How does you fanbase here compare to Indy and Seattle?
Indianapolis is a small city so regardless of what I say, regardless of how I think, regardless of how many people supporting me from back home, it’s never going to be over the number in Seattle. Indianapolis for one, it’s only West side and East side that’s really in tune with me as a person, even in life. When it comes to music, it’s only a certain amount of few. Don’t get me wrong, it’s a lot. It’s probably 50, 50 or a lil plus. But here, it’s a lot of people because I’m growing out of here and this is where started the big base at. I can only expect for this to be bigger than back home. Once this gets bigger, the people from back home keep showing love, spreading it throughout the city and throughout the States, we can overcome all the numbers together.
What would you be doing if you weren’t doing music?
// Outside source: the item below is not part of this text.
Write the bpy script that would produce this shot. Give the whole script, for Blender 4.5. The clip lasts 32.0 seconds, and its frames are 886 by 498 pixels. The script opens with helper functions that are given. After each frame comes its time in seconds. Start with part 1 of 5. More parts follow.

I’d be doing stuff that wasn’t smart. Just unsmart things. I would have to be really, really put in a good situation if I wasn’t doing music to not be doing the dumb things. [chuckles] I would be working a job at Mcdonalds still, tryna get my apartment and all of that. While doing that, I’d be doing dumb things. I know for a fact. With the music, it gives me a way to outlet everything that I feel inside, even from the past. Everything that haunts me from my past with family issues and all of that. So without music in general, I would be crazy. I’d be a little mental for real. Whenever I’m feeling some type of way, I’ll start singing out of nowhere or I’ll start rapping just to get it off my chest.
Anything else you want to let us know?
The album drops October 11th, stay tuned to what I got coming afterwards. October 5th, I’m opening for Ice Cube in Arizona. It’s gon’ be big, we’re going to make sure I get as much love as I can. We gon’ make sure it goes down. Besides that, “Ice Cream Man” is out, “Lick” is out, “Zoom” is out. Ya’ll can spin that until everything else drops.